I still have a hard time saying “body” normally. I think it was 7th grade health class when our teacher was saying “body” this and “body’ that without whispering or any hesitation that I began to understand that the rest of the world said body and meant body. I said body and thought “dead person in the basement” .

Being a funeral director’s kid is pretty tough. Other kids were always asking me if I slept in a coffin. Didn’t I wish!!! Or if I saw dead bodies or ghosts. Well, duh, I lived over a funeral home. The only kid who was really kind of mean about it was the grave digger’s kid. How’s that for ironic? Overall it was a good childhood to have. I was part of our family business. I was always in charge of dusting the legs of the tables and chairs before calling hours and checking all the supplies in the bathroom. I did eventually learn how to answer the phone and take messages and how to stand calling hours. I still use my silent walking skills to my advantage and I can get the jist of any program on tv without hearing a word. Body puddy and embalming fluid aside, it was a good life.

Drunk Uncles


gotta love 'em


Everyone has a “drunk uncle”. You know you do. He’s the guy at family parties who shows up half in the bag and then proceeds to stick his feet in the fireplace, or fall down the stairs. He’s the favorite of the children, he is the bane of the adults. He is generally funny and only shows up for family functions like Christmas or Thanksgiving or a baptism. The “drunk uncle” is always fun at church events.  

My “drunk uncle” eventually moved in with us. At that point, he wasn’t so much fun. He had the disease of alcoholism. That is a very nasty disease. And contagious. Alcoholism does not just effect the alcoholic, but the entire family. It makes those who love the alcoholic do really insane things. And generally they do these things totally sober. So, the alcoholic has the excuse of being drunk when they do stupid things, the family does not. Bizarre.  

Now, my uncle was funny. He had a very dry, sarcastic wit. By the time I came along, his rage had left him and he was resigned to dying from the disease. He drank without any boundaries. He had wet brain and reverse tolerance. But even still, he could come up with these one liners that would give me the giggles for hours.  

Just before my grandmother died, her washing machine was acting up. It was a big dilemma whether or not we should bother fixing it because my grandma was in the hospital after breaking her hip, so would she even be able to get down the cellar stairs to do the laundry? After much debate, my mother decided that the washing machine should be fixed because if she came home she would want it to be working.

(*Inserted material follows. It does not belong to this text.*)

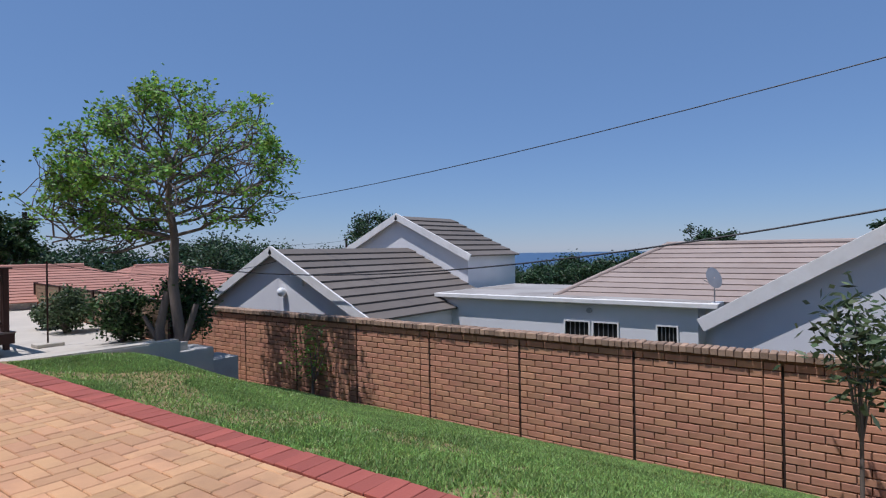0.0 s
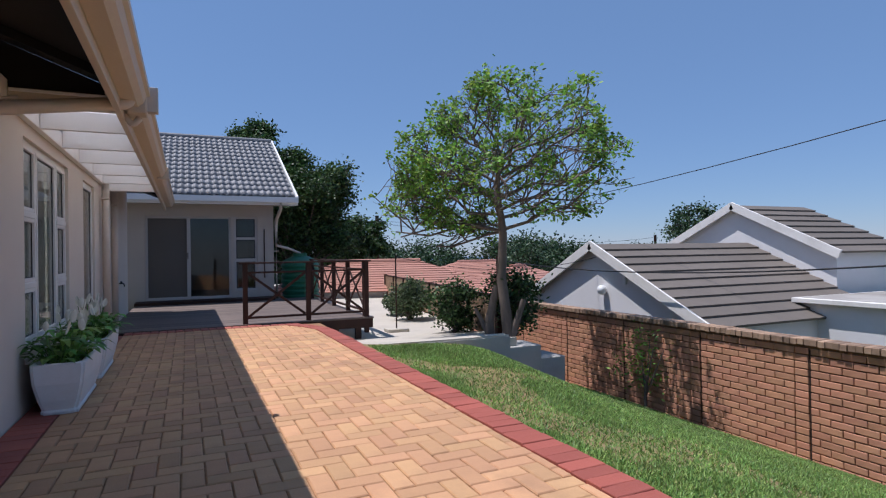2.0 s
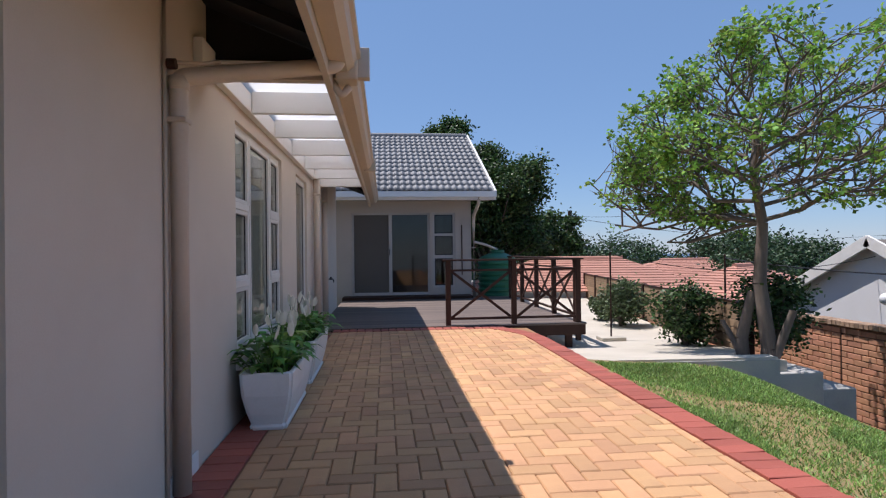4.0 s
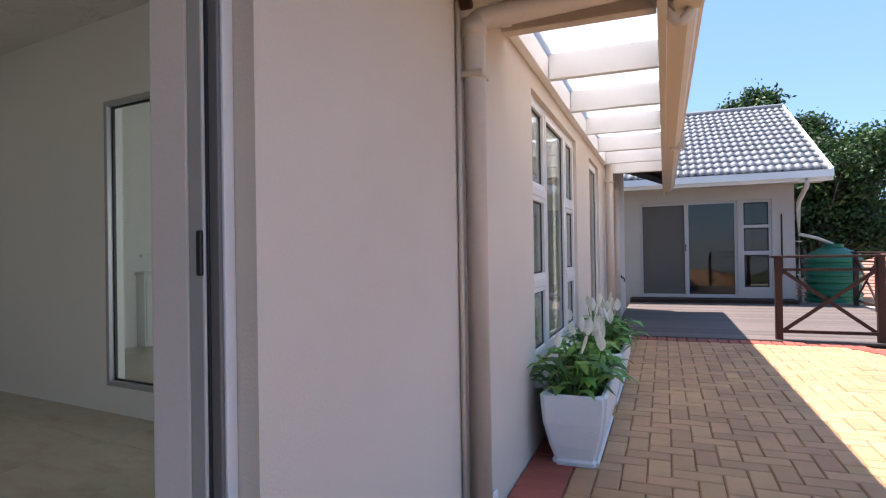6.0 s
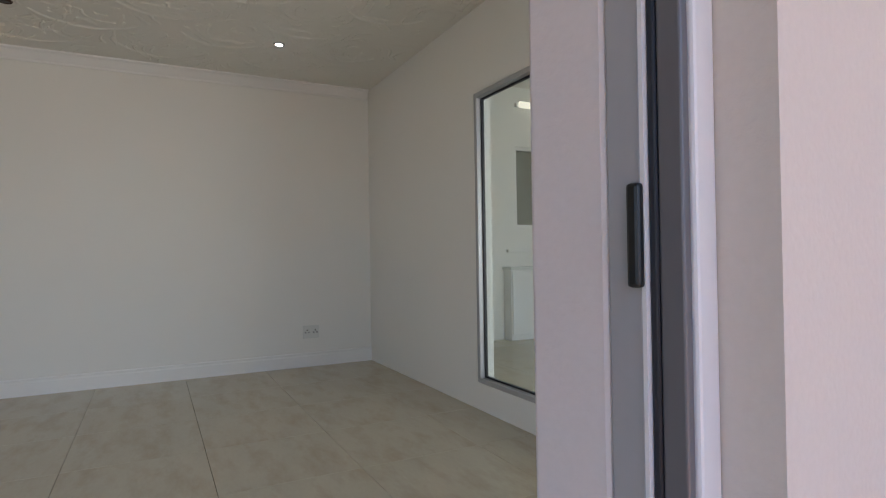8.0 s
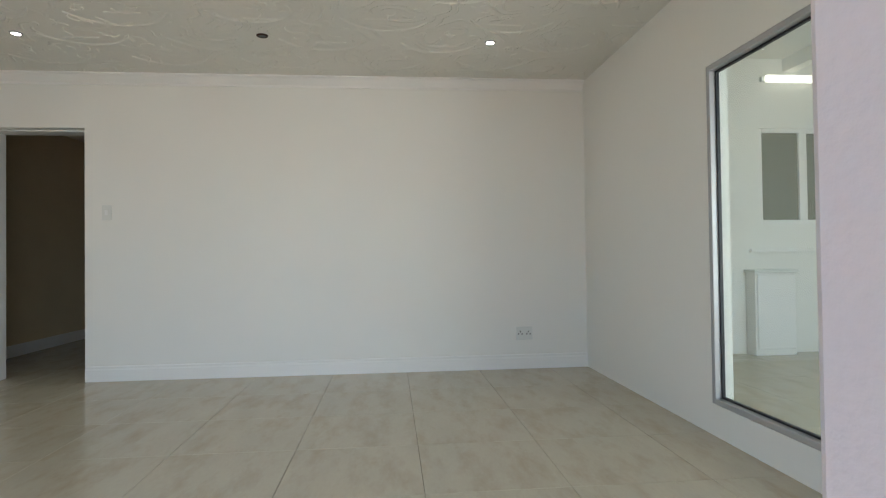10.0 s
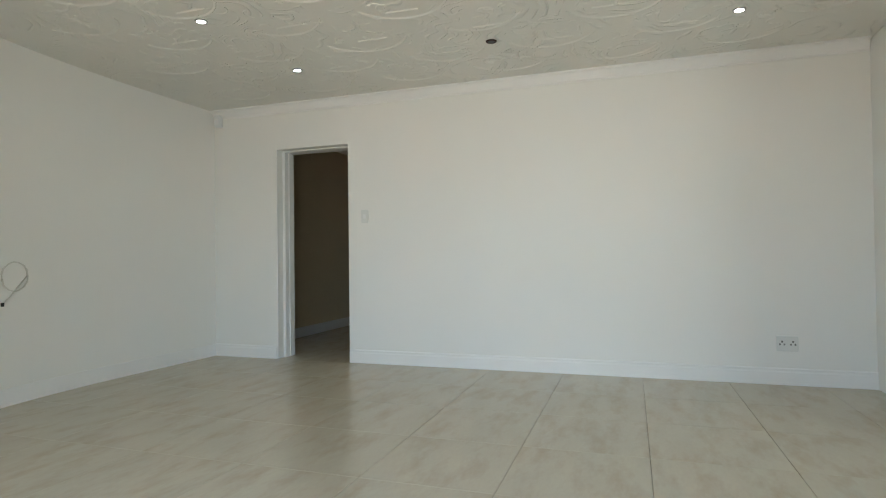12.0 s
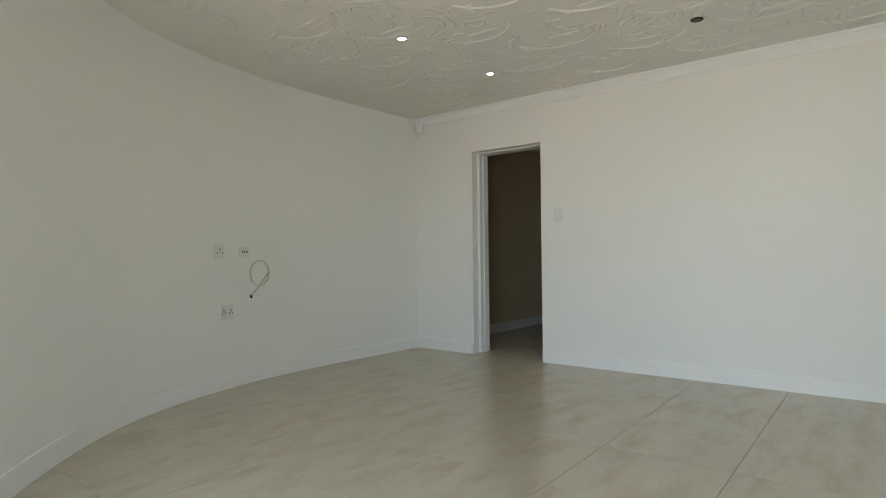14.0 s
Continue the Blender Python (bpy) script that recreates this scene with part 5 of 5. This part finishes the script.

We just couldn’t think of grandma not being able to do the things she always did. We couldn’t imagine our tiny, spunky, matriarch not cooking dinner and doing laundry or any of the hundreds of things she did in a day. As it turned out, getting the washing machine fixed didn’t matter in the grand scheme of things. It never really does, does it?  

We were at my grandmother’s calling hours. My uncle and I were standing in the receiving line shaking hands, saying thank you for coming and looking pretty rough.  My uncle was drunk-ish and every so often I would have to put a hand out to steady him.  The rest of the family was circulating and visiting, leaving me to watch my uncle so that he didn’t fall over or take someone down in the middle of a sorry- for- your- loss-hug.  

Towards the end of the line was a little old lady, a friend of a friend of the family. So, she comes along and gives us the hug and the look of sympathy and as she is holding one of my uncle’s hand and one of mine she says “It will all come out in the wash……” and she left us standing there, staring after her, lost in our grief. Until my uncle turned to me and said “Well, It’s a good God damn thing we got the washer fixed then, isn’t it?” At which point the two of us burst out laughing and drew looks of horror and recrimination from the family and all the guests. We had to hold each other up we laughed so hard.  

So, drunk uncles are not always the best under pressure and they may be annoying or embarrassing, but you can always count on a drunk uncle to take an unbearable situation and make it a laugh riot in the most inappropriate, unacceptable way. Go give your drunk uncle a hug.